Look at a child’s piece of art. Only a monster would scorn or ridicule their efforts. So, it is with God who beholds our efforts. No effort goes unnoticed, no initiative is unimportant. Taken together there are myriad upon myriads of ways to live into the promise of the creativity, the beauty of God becoming a human being, in the normal way, born of a woman. In the expectation-defying context of poverty. Here is the thing: I believe that what God requires of us is to become fully alive right where we are. Be generous with those around you in and outside your family. Care for the earth in humble ways, recycling, composting, re-using things, rejecting plastic. Laugh more. Weep more. Give more. And allow others to take care of you, at least a little bit. Welcome offers of help—we’re all in this together. This solidarity is true beauty and the source of our creativity.

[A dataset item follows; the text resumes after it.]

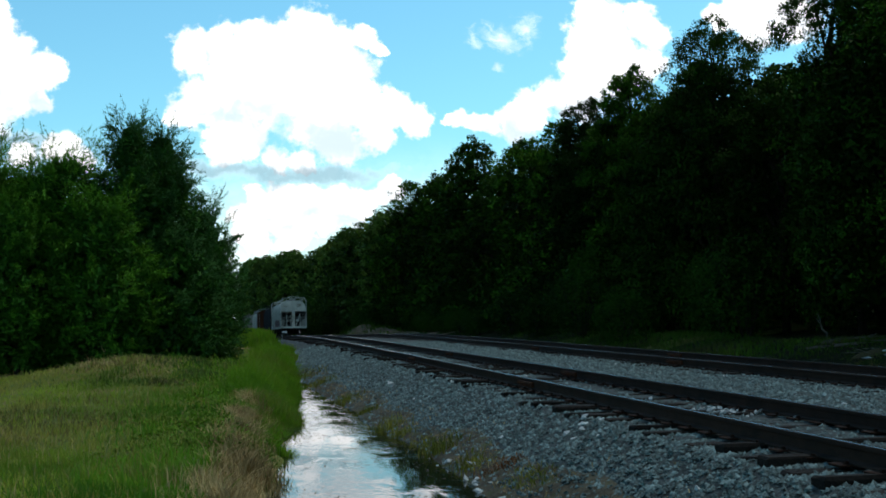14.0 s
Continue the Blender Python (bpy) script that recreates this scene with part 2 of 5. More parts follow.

God has made everything through his son Jesus Christ. The reverence, joy and commitment we show to creation we show to Christ. I never worry if environmental activists are squeamish about Christianity, because know it or not, they are honoring Christ. But I am very concerned when Christians don’t care about the environment or care for others or the material world because I believe they have missed the point of Christmas and God dwelling among us. According to those “crusty” old Franciscan theologians I mentioned before, God persuades humans with beauty—that is the carrot in God’s initiative to get us to respond. Life is beautiful. And only humans have the capacity to love in union with God. God took flesh and dwelt among us full of grace and truth, and we have beheld his glory.